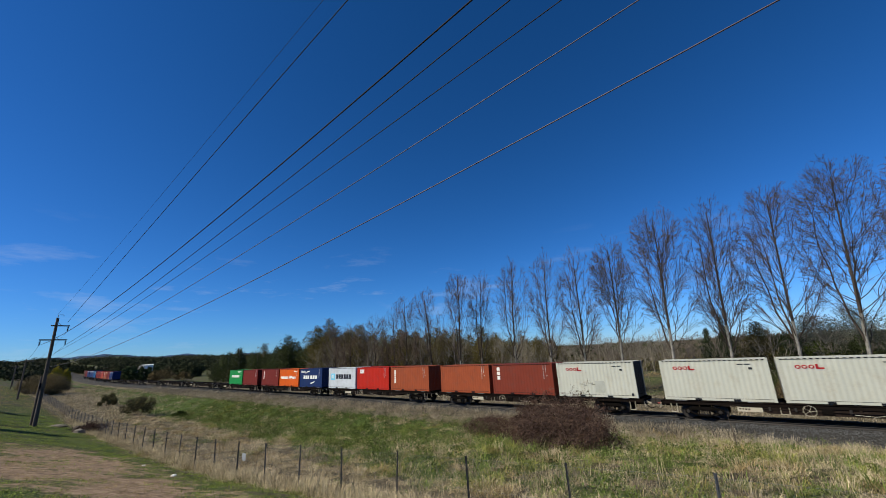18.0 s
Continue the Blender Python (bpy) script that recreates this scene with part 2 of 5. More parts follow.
def bulk(name, verts, faces, material):
    """A mesh from numpy arrays; faces all have the same count of corners."""
    me = bpy.data.meshes.new(name)
    verts, faces = np.asarray(verts, np.float32), np.asarray(faces, np.int32)
    k = faces.shape[1]
    me.vertices.add(len(verts))
    me.vertices.foreach_set("co", verts.ravel())
    me.loops.add(faces.size)
    me.loops.foreach_set("vertex_index", faces.ravel())
    me.polygons.add(len(faces))
    me.polygons.foreach_set("loop_start", np.arange(0, faces.size, k, dtype=np.int32))
    me.polygons.foreach_set("loop_total", np.full(len(faces), k, np.int32))
    me.materials.append(material)
    me.update(calc_edges=True)
    return me


def letters(text, size, material, name="lettering", stretch=1.0, thick=0.012):
    """Built-in lettering turned into a mesh, upright in the x, z plane, facing -y, centred."""
    cu = bpy.data.curves.new(name, "FONT")
    cu.body, cu.size, cu.extrude, cu.align_x, cu.align_y = text, size, thick / 2, "CENTER", "CENTER"
    cu.resolution_u = 3
    cu.offset = size * 0.024
    ob = new("temporary", cu)
    me = bpy.data.meshes.new_from_object(ob.evaluated_get(bpy.context.evaluated_depsgraph_get()))
    bpy.data.objects.remove(ob)
    me.name = name
    me.transform(Matrix.Diagonal((stretch, 1, 1, 1)))
    me.transform(pose(0, 0, 0, 90, 0, 0))
    me.materials.clear()
    me.materials.append(material)
    return me


# ------------------------------------------------------------------ ground
def ground_material():
    m = bpy.data.materials.new("grassland")
    m.use_nodes = True
    nt = m.node_tree
    nd, ln = nt.nodes, nt.links
    p = nd["Principled BSDF"]
    p.inputs["Roughness"].default_value = 0.95
    p.inputs["Specular IOR Level"].default_value = 0.15
    co = nd.new("ShaderNodeTexCoord")

    def noise_of(scale, detail=5, rough=0.6):
        q = nd.new("ShaderNodeTexNoise")
        q.inputs["Scale"].default_value, q.inputs["Detail"].default_value, q.inputs["Roughness"].default_value = scale, detail, rough
        ln.new(co.outputs["Object"], q.inputs["Vector"])
        return q.outputs["Fac"]

    def ramp(value, stops):
        r = nd.new("ShaderNodeValToRGB")
        while len(r.color_ramp.elements) < len(stops):
            r.color_ramp.elements.new(0.5)
        for el, (pos, rgb) in zip(r.color_ramp.elements, stops):
            el.position, el.color = pos, (*rgb, 1)
        ln.new(value, r.inputs[0])
        return r.outputs[0]

    def mix(f, a, b):
        x = nd.new("ShaderNodeMix")
        x.data_type = "RGBA"
        ln.new(f, x.inputs["Factor"])
        ln.new(a, x.inputs["A"])
        ln.new(b, x.inputs["B"])
        return x.outputs["Result"]

    fine, mid, big = noise_of(9, 6), noise_of(1.3, 5), noise_of(0.16, 4)
    green = ramp(fine, [(0.3, (0.012, 0.022, 0.005)), (0.55, (0.048, 0.074, 0.015)), (0.75, (0.125, 0.145, 0.04))])
    dry = ramp(fine, [(0.3, (0.026, 0.021, 0.014)), (0.55, (0.085, 0.070, 0.046)), (0.75, (0.215, 0.180, 0.125))])
    soil = ramp(noise_of(2.6, 9, 0.78), [(0.30, (0.060, 0.042, 0.024)), (0.48, (0.20, 0.138, 0.092)), (0.66, (0.38, 0.285, 0.200))])
    gravel = ramp(noise_of(14, 3), [(0.3, (0.012, 0.0115, 0.011)), (0.5, (0.033, 0.032, 0.030)), (0.7, (0.072, 0.069, 0.065))])
    at = nd.new("ShaderNodeAttribute")
    at.attribute_name = "cover"
    sep = nd.new("ShaderNodeSeparateColor")
    ln.new(at.outputs["Color"], sep.inputs[0])

    def edge(channel, wob, amount=0.55):
        a = nd.new("ShaderNodeMath")
        a.operation = "MULTIPLY_ADD"
        ln.new(wob, a.inputs[0])
        a.inputs[1].default_value = amount * 2
        ln.new(channel, a.inputs[2])
        r = nd.new("ShaderNodeMapRange")
        r.inputs["From Min"].default_value, r.inputs["From Max"].default_value = 0.35 + amount, 0.65 + amount
        ln.new(a.outputs[0], r.inputs["Value"])
        return r.outputs[0]

    c = mix(edge(sep.outputs[0], mid), dry, green)
    c = mix(edge(sep.outputs[1], mid, 0.75), c, soil)
    c = mix(edge(sep.outputs[2], mid, 0.15), c, gravel)
    ln.new(c, p.inputs["Base Color"])
    b = nd.new("ShaderNodeBump")
    b.inputs["Strength"].default_value, b.inputs["Distance"].default_value = 0.7, 0.08
    ln.new(fine, b.inputs["Height"])
    ln.new(b.outputs[0], p.inputs["Normal"])
    return m


def axis(*runs):
    v = []
    for a, b, step in runs:
        v.extend(np.arange(a, b, step))
    v.append(runs[-1][1])
    return np.array(v)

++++

### [Written request]
Restate the whole listing above exactly, except for its images.

### [Response]
18.0 s
Continue the Blender Python (bpy) script that recreates this scene with part 2 of 5. More parts follow.
def bulk(name, verts, faces, material):
    """A mesh from numpy arrays; faces all have the same count of corners."""
    me = bpy.data.meshes.new(name)
    verts, faces = np.asarray(verts, np.float32), np.asarray(faces, np.int32)
    k = faces.shape[1]
    me.vertices.add(len(verts))
    me.vertices.foreach_set("co", verts.ravel())
    me.loops.add(faces.size)
    me.loops.foreach_set("vertex_index", faces.ravel())
    me.polygons.add(len(faces))
    me.polygons.foreach_set("loop_start", np.arange(0, faces.size, k, dtype=np.int32))
    me.polygons.foreach_set("loop_total", np.full(len(faces), k, np.int32))
    me.materials.append(material)
    me.update(calc_edges=True)
    return me


def letters(text, size, material, name="lettering", stretch=1.0, thick=0.012):
    """Built-in lettering turned into a mesh, upright in the x, z plane, facing -y, centred."""
    cu = bpy.data.curves.new(name, "FONT")
    cu.body, cu.size, cu.extrude, cu.align_x, cu.align_y = text, size, thick / 2, "CENTER", "CENTER"
    cu.resolution_u = 3
    cu.offset = size * 0.024
    ob = new("temporary", cu)
    me = bpy.data.meshes.new_from_object(ob.evaluated_get(bpy.context.evaluated_depsgraph_get()))
    bpy.data.objects.remove(ob)
    me.name = name
    me.transform(Matrix.Diagonal((stretch, 1, 1, 1)))
    me.transform(pose(0, 0, 0, 90, 0, 0))
    me.materials.clear()
    me.materials.append(material)
    return me


# ------------------------------------------------------------------ ground
def ground_material():
    m = bpy.data.materials.new("grassland")
    m.use_nodes = True
    nt = m.node_tree
    nd, ln = nt.nodes, nt.links
    p = nd["Principled BSDF"]
    p.inputs["Roughness"].default_value = 0.95
    p.inputs["Specular IOR Level"].default_value = 0.15
    co = nd.new("ShaderNodeTexCoord")

    def noise_of(scale, detail=5, rough=0.6):
        q = nd.new("ShaderNodeTexNoise")
        q.inputs["Scale"].default_value, q.inputs["Detail"].default_value, q.inputs["Roughness"].default_value = scale, detail, rough
        ln.new(co.outputs["Object"], q.inputs["Vector"])
        return q.outputs["Fac"]

    def ramp(value, stops):
        r = nd.new("ShaderNodeValToRGB")
        while len(r.color_ramp.elements) < len(stops):
            r.color_ramp.elements.new(0.5)
        for el, (pos, rgb) in zip(r.color_ramp.elements, stops):
            el.position, el.color = pos, (*rgb, 1)
        ln.new(value, r.inputs[0])
        return r.outputs[0]

    def mix(f, a, b):
        x = nd.new("ShaderNodeMix")
        x.data_type = "RGBA"
        ln.new(f, x.inputs["Factor"])
        ln.new(a, x.inputs["A"])
        ln.new(b, x.inputs["B"])
        return x.outputs["Result"]

    fine, mid, big = noise_of(9, 6), noise_of(1.3, 5), noise_of(0.16, 4)
    green = ramp(fine, [(0.3, (0.012, 0.022, 0.005)), (0.55, (0.048, 0.074, 0.015)), (0.75, (0.125, 0.145, 0.04))])
    dry = ramp(fine, [(0.3, (0.026, 0.021, 0.014)), (0.55, (0.085, 0.070, 0.046)), (0.75, (0.215, 0.180, 0.125))])
    soil = ramp(noise_of(2.6, 9, 0.78), [(0.30, (0.060, 0.042, 0.024)), (0.48, (0.20, 0.138, 0.092)), (0.66, (0.38, 0.285, 0.200))])
    gravel = ramp(noise_of(14, 3), [(0.3, (0.012, 0.0115, 0.011)), (0.5, (0.033, 0.032, 0.030)), (0.7, (0.072, 0.069, 0.065))])
    at = nd.new("ShaderNodeAttribute")
    at.attribute_name = "cover"
    sep = nd.new("ShaderNodeSeparateColor")
    ln.new(at.outputs["Color"], sep.inputs[0])

    def edge(channel, wob, amount=0.55):
        a = nd.new("ShaderNodeMath")
        a.operation = "MULTIPLY_ADD"
        ln.new(wob, a.inputs[0])
        a.inputs[1].default_value = amount * 2
        ln.new(channel, a.inputs[2])
        r = nd.new("ShaderNodeMapRange")
        r.inputs["From Min"].default_value, r.inputs["From Max"].default_value = 0.35 + amount, 0.65 + amount
        ln.new(a.outputs[0], r.inputs["Value"])
        return r.outputs[0]

    c = mix(edge(sep.outputs[0], mid), dry, green)
    c = mix(edge(sep.outputs[1], mid, 0.75), c, soil)
    c = mix(edge(sep.outputs[2], mid, 0.15), c, gravel)
    ln.new(c, p.inputs["Base Color"])
    b = nd.new("ShaderNodeBump")
    b.inputs["Strength"].default_value, b.inputs["Distance"].default_value = 0.7, 0.08
    ln.new(fine, b.inputs["Height"])
    ln.new(b.outputs[0], p.inputs["Normal"])
    return m


def axis(*runs):
    v = []
    for a, b, step in runs:
        v.extend(np.arange(a, b, step))
    v.append(runs[-1][1])
    return np.array(v)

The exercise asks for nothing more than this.